Clearly, the first tranche of customers to whom open banking was offered were those with current accounts. Although take up to have a single view of all your accounts in one place appears to be relatively slow among CMA9 customers in general, there is definitely more of an acceptance of the principles of sharing of data within the younger population than those that are older.

At the end of the day, the use of social media within millennials is completely the norm, and even with the well published problems with the Cambridge Analytica scandal, the number of Facebook users continues to increase, as do their profits, which were up 39% to £16.9bn in 2018.

One of the areas highlighted in the Facebook scandal was the use of screen scraping which is the collection of data from one application and translating it and presenting it in another. Interestingly, the next phase of the European Payment Services Directive, PSD2, to be implemented by September 2019 tightens up further the access of customer data, which includes banning the use of screen scraping.

 

Slowly but surely

 

So where is the likely take up of open banking principles to come from next?

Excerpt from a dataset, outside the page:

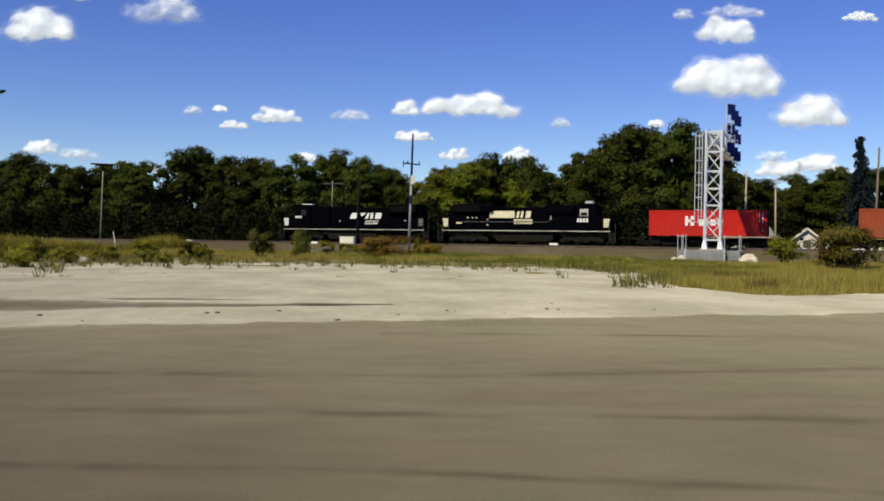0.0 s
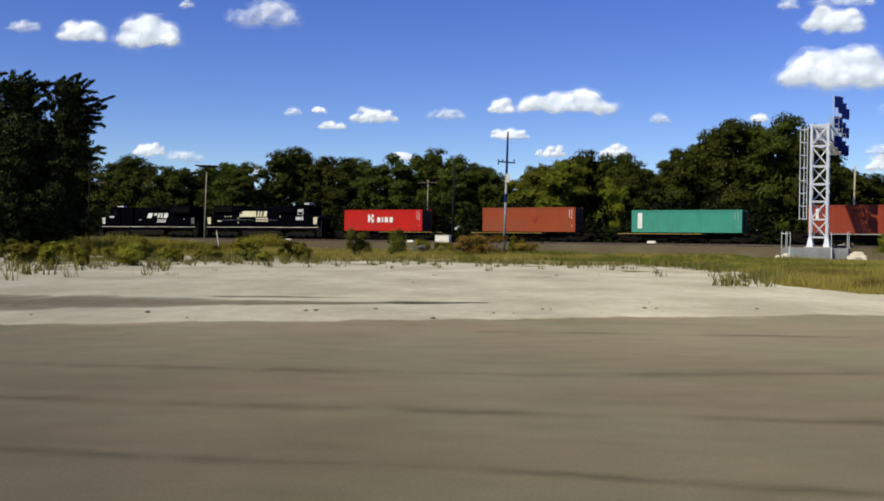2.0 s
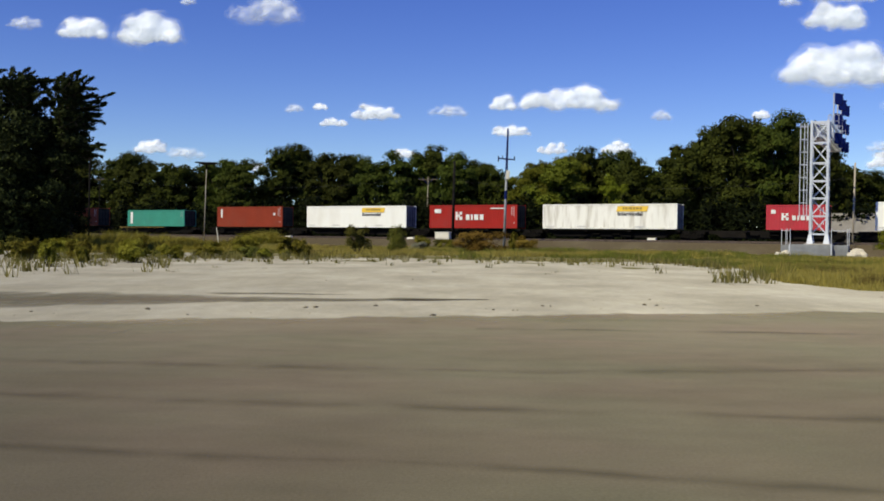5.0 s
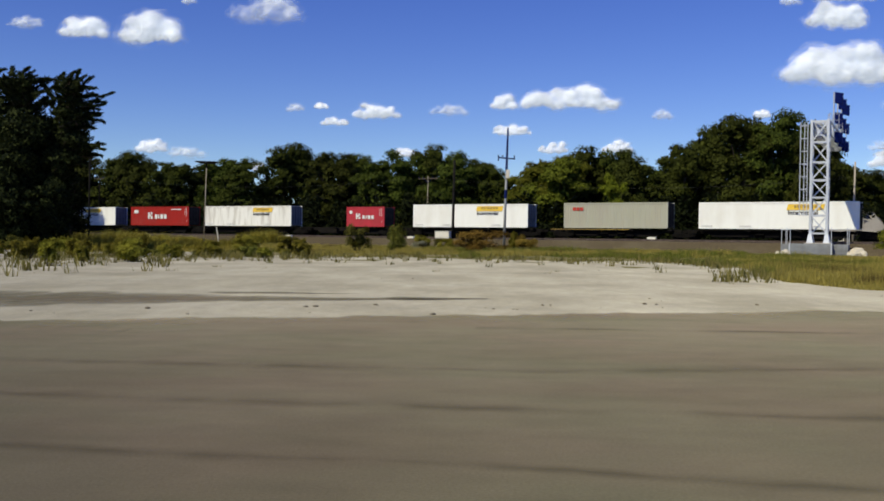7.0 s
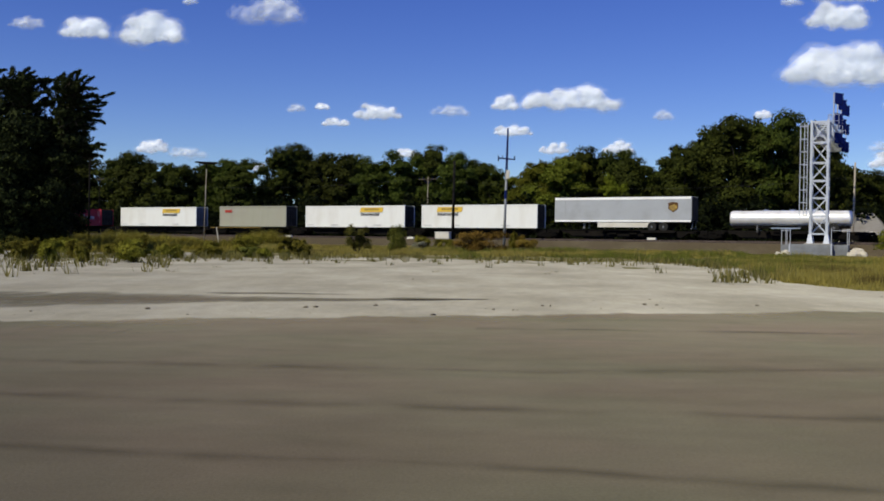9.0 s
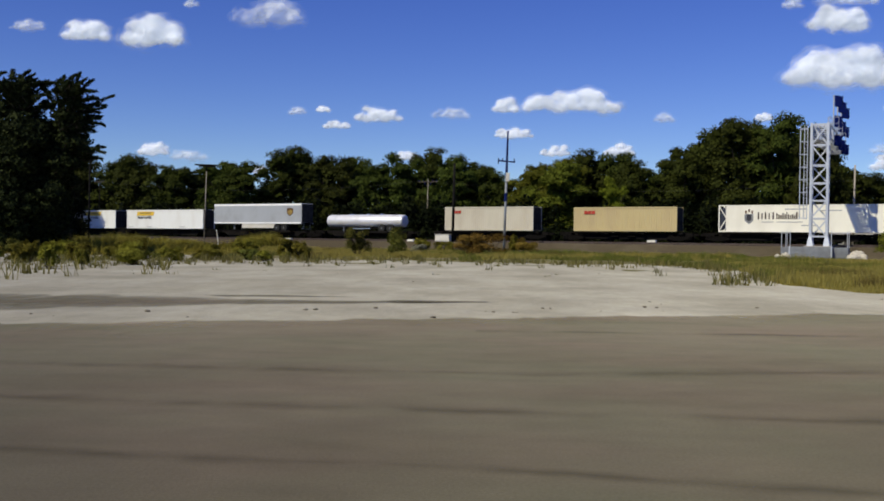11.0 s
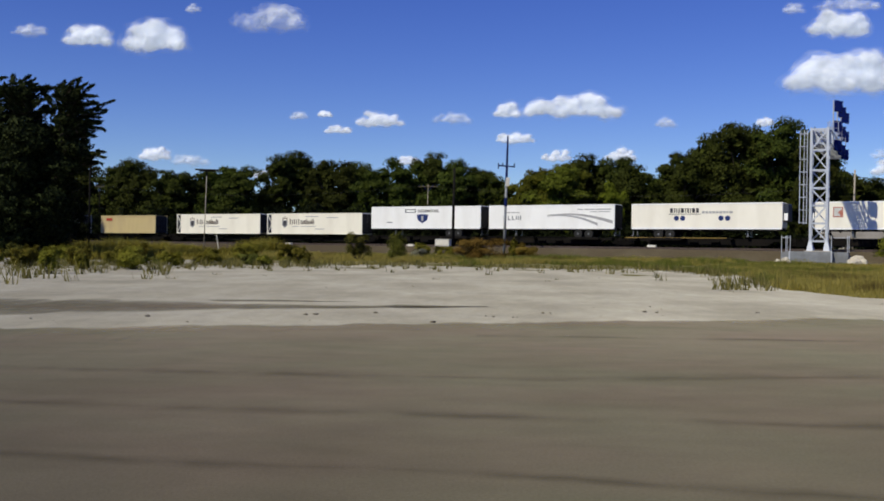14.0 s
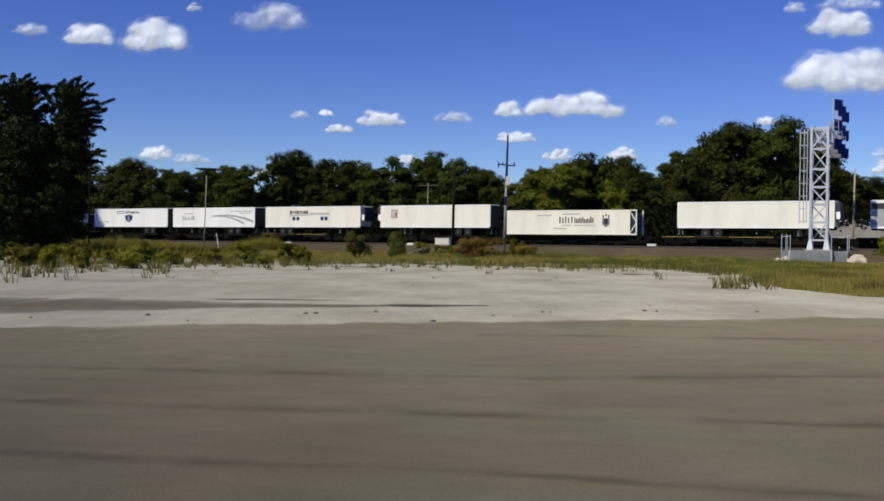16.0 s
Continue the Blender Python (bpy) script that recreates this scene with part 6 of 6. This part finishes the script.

A lot will depend on institutions’ appetite for risk, so we can expect that more conservative institutions, such as some building societies, will hold back and wait to see how the rest of the industry brings solutions to the market before dipping their toes in.

No one wants to be the first to have a security breach associated with open banking and so there will be many institutions that take this approach.

Software suppliers such as Phoebus Software, have created a digital strategy around application programming interfaces (APIs) ensuring the ability to send and receive data securely with other systems, in order to effectively meet the requirements for open banking.

This gives lender clients the ability to integrate their mortgage servicing software with their other systems when they wish to do so; it also enables them to interface with other suppliers as necessary to form best of breed “technology stacks”. This is essential where lenders and third party servicers want or need to use different suppliers to make up their overall solution. A perfect example of this is Atom Bank for whom this approach works particularly well.

So are we ready for open banking in the mortgage industry? I believe we are prepared, but take up will depend on both the appetite for risk and also customers being willing to share data. However, more and more examples of published APIs are becoming available to make the lending process slicker, and this will only add to the drive to make the principles of open banking happen reach critical mass.